Intervento del Rev. Raymond MOUSSALLI, Protosincello del Patriarcato di Babilonia
dei Caldei (GIORDANIA)
Noi siamo parte della storia e della cultura di questa regione medio-orientale, e
se saremo costretti ad abbandonarla perderemo la nostra identità nella prossima generazione.
Per questo spero che dal Sinodo emerga la necessità di una più stretta collaborazione
tra i capi delle varie Chiese nel dialogo reciproco con i fratelli musulmani moderati.
Come sappiamo le nostre chiese con il clero in Iraq vengono attaccati. C’è una deliberata
campagna per cacciare i cristiani al di fuori del paese. Ci sono piani satanici dei
gruppi fondamentali estremisti che non sono solo contro i cristiani iracheni in Iraq,
ma i cristiani in tutto il Medio Oriente. I cristiani Caldei Cattolici sono la
maggior parte della comunità dei profughi che ha come riferimento il vicariato del
Patriarcato della Chiesa Caldea, sono circa 10.000 persone; inoltre ci sono Assiri-Siri-Armeni
e altri circa 10.000 che vivono in Giordania con 350.000 musulmani iracheni profughi.

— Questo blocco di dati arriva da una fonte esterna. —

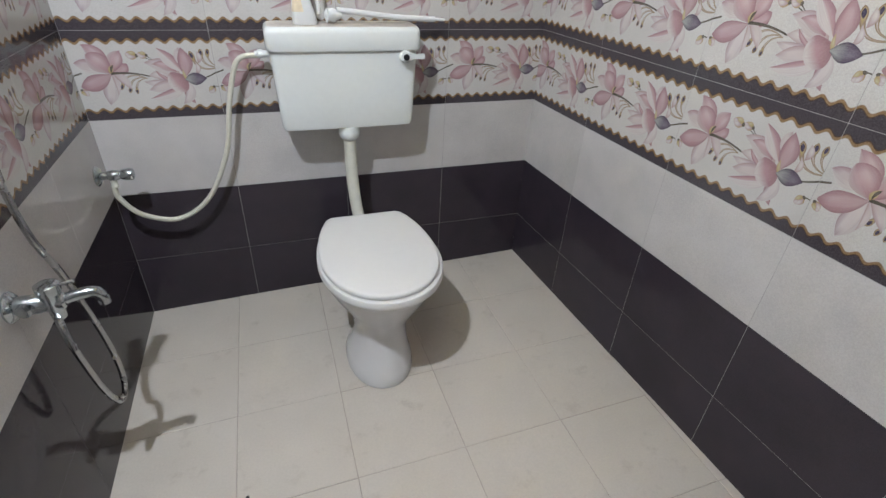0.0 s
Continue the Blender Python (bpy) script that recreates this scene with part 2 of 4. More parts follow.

Sono in condizioni di estrema povertà e senza alcuna speranza di tornare nella terra
dei propri antenati. Da anni sono in situazioni di grande tribolazione spesso culminanti
in atti di vera e propria persecuzione. Come Chiesa siamo impegnati con la Caritas,
la missione pontificia, altre organizzazioni (educazione - catechismo - sanità - sociopastorali...)
ma i nostri mezzi sono limitati. La maggior parte delle comunità dei profughi ci hanno
consegnato alcuni documenti che contengono testimonianze scritte indirizzate a rappresentanze
diplomatiche di paesi occidentali (in particolare Stati Uniti e Australia) e all'Ufficio
di Amman dell'Alto commissariato delle Nazioni Unite per i Profughi (UNHCR) al fine
di ottenere il riconoscimento dello status di rifugiati. Secondo le loro fonti sono
registrate circa 50.000 persone. Vogliamo sensibilizzare la comunità internazionale
che non può restare in silenzio davanti al massacro dei cristiani in Iraq, i Paesi
di tradizione cattolica, affinché facciano qualcosa per i cristiani iracheni, a cominciare
dalla pressione sul Governo locale. Stiamo attraversando un tempo catastrofico per
l'emigrazione delle famiglie e la perdita del nostro popolo che parla ancora la lingua
aramaica pronunciata da nostro Signore Gesù Cristo.